Tennis: Pain-free Andy Murray targets competitive return in Wimbledon doubles after hip surgery

Britain's Andy Murray at the first round of the Australian Open in Melbourne Arena, Melbourne, Australia, on Jan 14, 2019.
Britain's Andy Murray at the first round of the Australian Open in Melbourne Arena, Melbourne, Australia, on Jan 14, 2019.PHOTO: REUTERS

(REUTERS) - Andy Murray is looking to make a comeback to the tennis circuit and possibly play doubles at Wimbledon in July after he revealed he is now pain-free following hip resurfacing surgery in January.

Three-time Grand Slam champion Murray said before his first-round exit at the Australian Open in January that the tournament could be his last as a professional owing to severe hip pain, with the surgery aimed at improving his quality of life.

"I want to continue playing for sure. I have no pain in my hip any more," the 31-year-old told Sky News.

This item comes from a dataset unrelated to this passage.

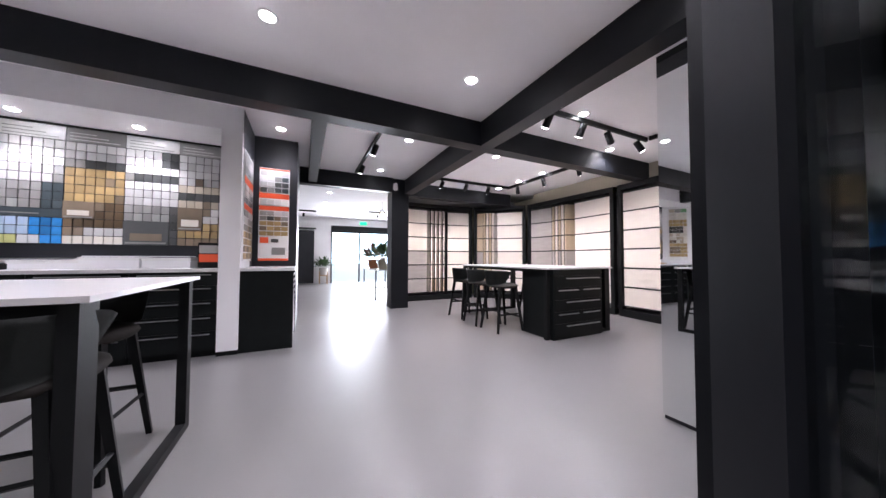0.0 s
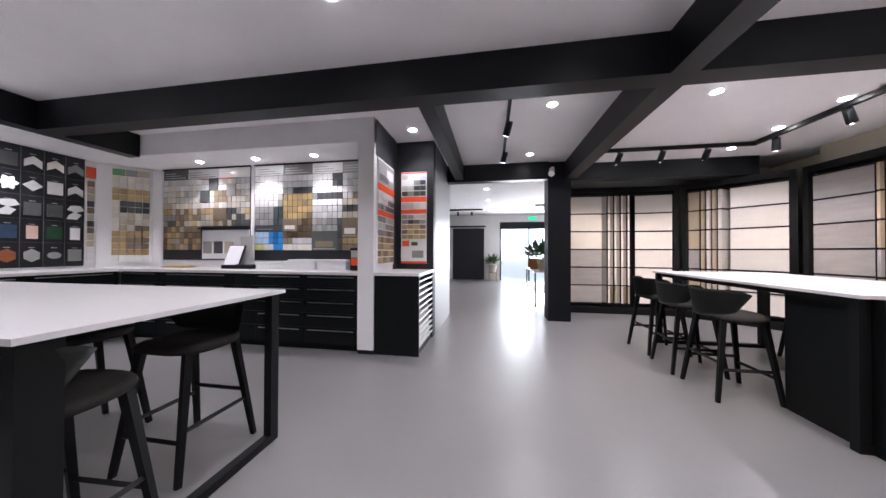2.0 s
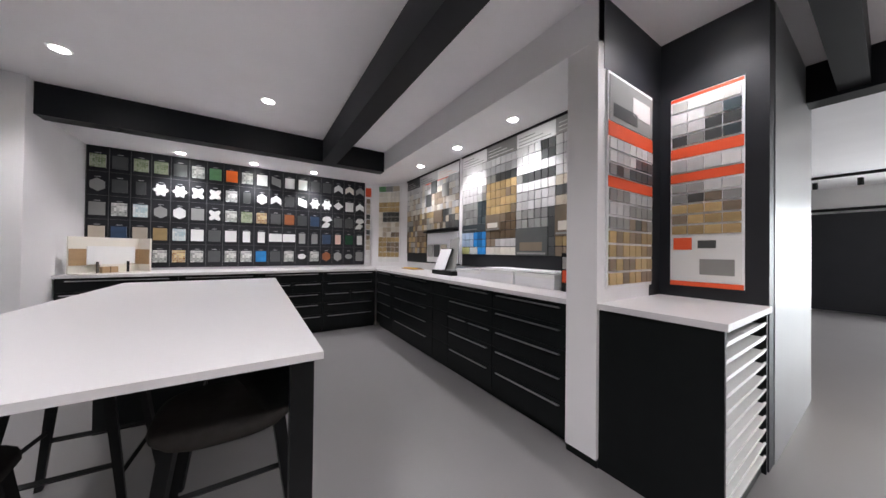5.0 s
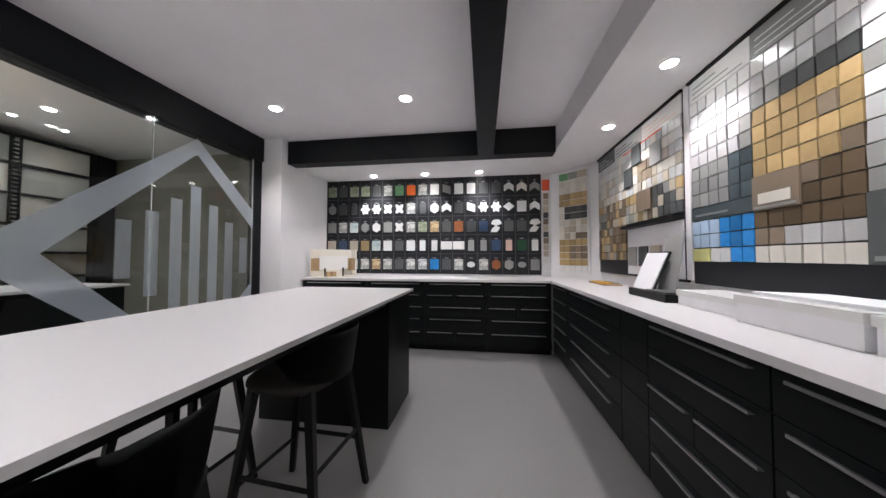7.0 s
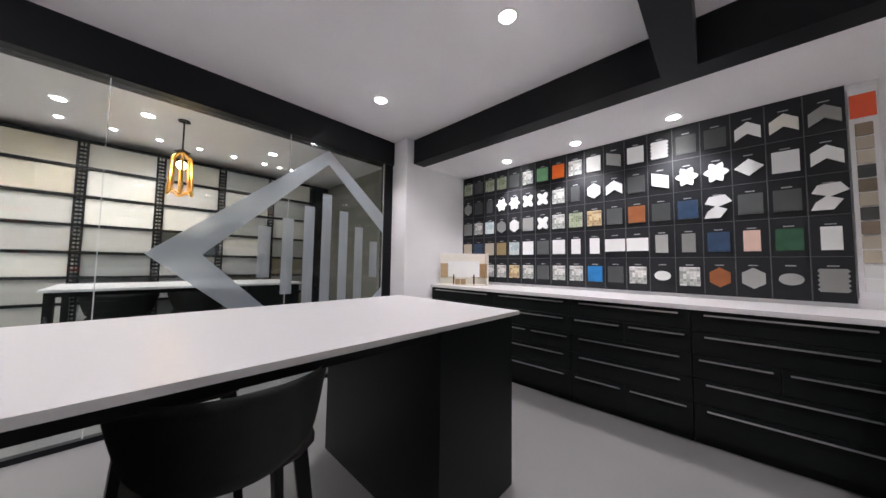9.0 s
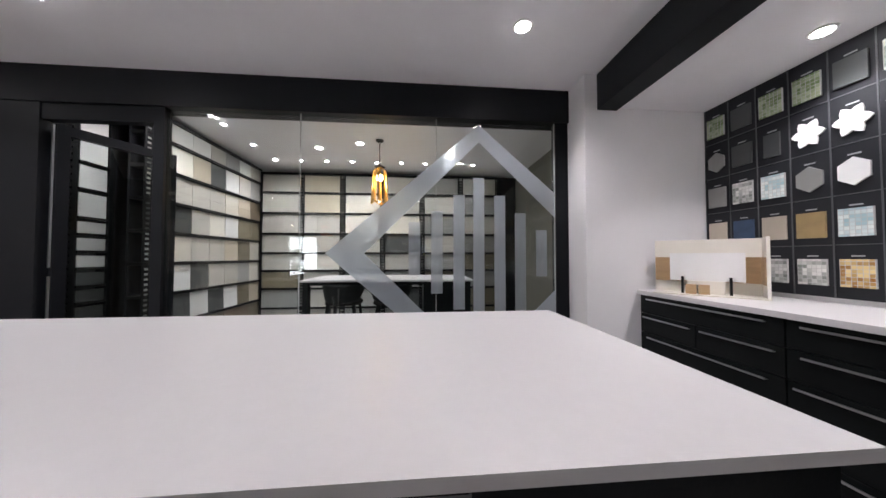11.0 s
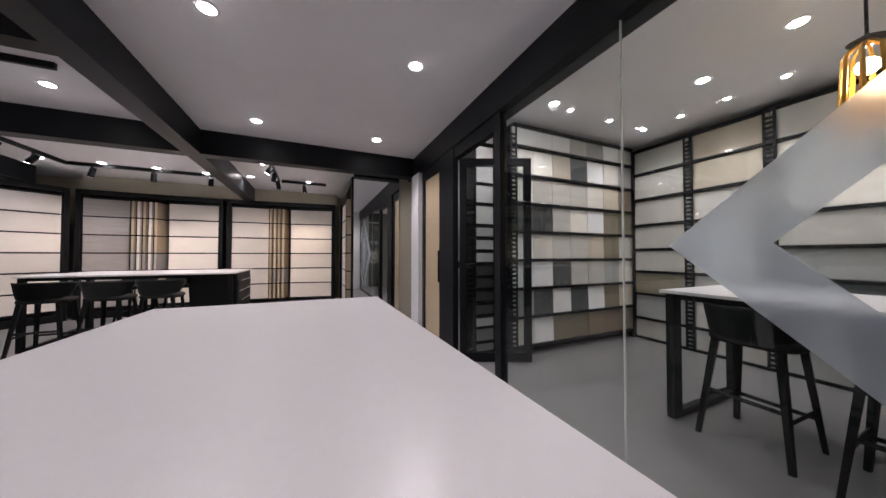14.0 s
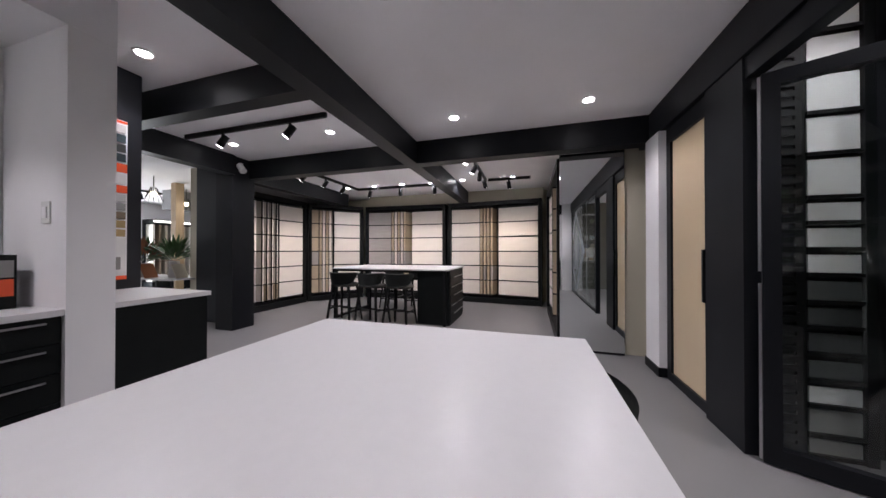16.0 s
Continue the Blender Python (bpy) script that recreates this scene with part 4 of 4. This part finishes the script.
photo(east_board, E0 + 6 * CHIP_W, 1.19 + 3 * CHIP_H, E0 + 9 * CHIP_W, 1.19 + 5 * CHIP_H, True)
photo(east_board, E0 + 12 * CHIP_W, 1.19, E0 + 17 * CHIP_W, 1.19 + 3 * CHIP_H, False)
photo(east_board, E0 + 18 * CHIP_W, 1.19 + 2 * CHIP_H, E0 + 21 * CHIP_W, 1.19 + 5 * CHIP_H, True)
part("divider", boxes((-2.985, 3.585, 1.06, -2.935, 3.619, 2.44)), WHITE, east_board)

# angled corner panel and the narrow strip beside it
corner_panel = thing("sample_board", "narrow white-framed panel of cream and ochre tile chips", "sample board")
CORNER = Matrix.Translation((-5.005, 3.20, 0)) @ pose(0, 0, 0, 0, 0, 45) @ NORTH
me_back = mesh_of("backing", boxes((0.015, 1.0, 0.002, 0.455, 2.40, 0.02)), WHITE)
piece("backing", me_back, corner_panel, CORNER)
rnd = random.Random(4)
small = {}
for r in range(14):
    for c in range(5):
        tone = T_WHITE if r < 1 else T_CREAM if r > 11 else T_DARK if (r in (8, 9) and c > 0) or (r == 12 and c > 2) else T_BROWN if (r in (2, 3) and c > 1) or (r == 5 and c > 2) else T_GOLD if r in (1, 2, 3, 4, 10, 11) else rnd.choice([T_CREAM, T_BEIGE, T_CREAM])
        if tone.name not in small:
            small[tone.name] = mesh_of("chip", boxes((0.003, 0.003, 0, 0.075, 0.086, 0.012)), tone)
        piece("chip", small[tone.name], corner_panel, CORNER @ Matrix.Translation((0.04 + c * 0.079, 1.02 + r * 0.09, 0.02)))
for k, (a, b, tone) in enumerate(((0.04, 0.17, T_GREEN), (0.175, 0.30, T_GREY), (0.305, 0.43, T_BEIGE))):
    piece("header_picture", mesh_of("header_picture", boxes((a, 2.29, 0.02, b, 2.385, 0.024)), tone), corner_panel, CORNER)
strip = thing("chip_strip", "tall narrow sample strip with a red header on the white wall", "sample board")
part("backing", boxes((-5.099, 2.995, 1.0, -5.085, 3.11, 2.40)), PAPER, strip)
part("header", boxes((-5.084, 3.0, 2.20, -5.080, 3.105, 2.36)), RED, strip, "red printed header")
for r in range(12):
    chip(strip, Matrix.Translation((-5.084, 3.013, 1.04 + r * 0.094)) @ WEST, rnd.choice([T_DARK, T_BROWN, T_BEIGE, T_GREY, T_WHITE]))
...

"The rehab is slow but going pretty well. I just need to wait and see how things progress. If it's possible I'd love to compete again.

"All of the surgeons that I've spoken to have been very honest about that and we just have to wait and see."

Murray had also hoped to play at this year's Wimbledon, a tournament he has won twice. But the Scot said he might consider playing doubles, like American Bob Bryan did after a similar procedure, as it put less stress on the hip.

"I think for singles, most likely it would be (too soon to play at Wimbledon). I can't say for sure," Murray added.

"But doubles, I mean Bob Bryan was back playing at the Australian Open after five and a half months, so Wimbledon comes pretty much five and a half months after I'd had my operation.

"I communicate with him daily about starting the rehab that he was doing and things that worked and didn't."

Murray also said he would give himself "seven or eight months" before taking a call on whether he would continue playing competitively.

"By then I'll know definitively this is as good as it's going to get. That's kind of the time frame that I've set myself in my head that if things aren't going well," he said.

"It takes time for muscles and things to heal properly and me to get used to moving around with it. But I'd say that would be a fair amount of time before I'd be able to say definitively this isn't good enough or this actually feels great."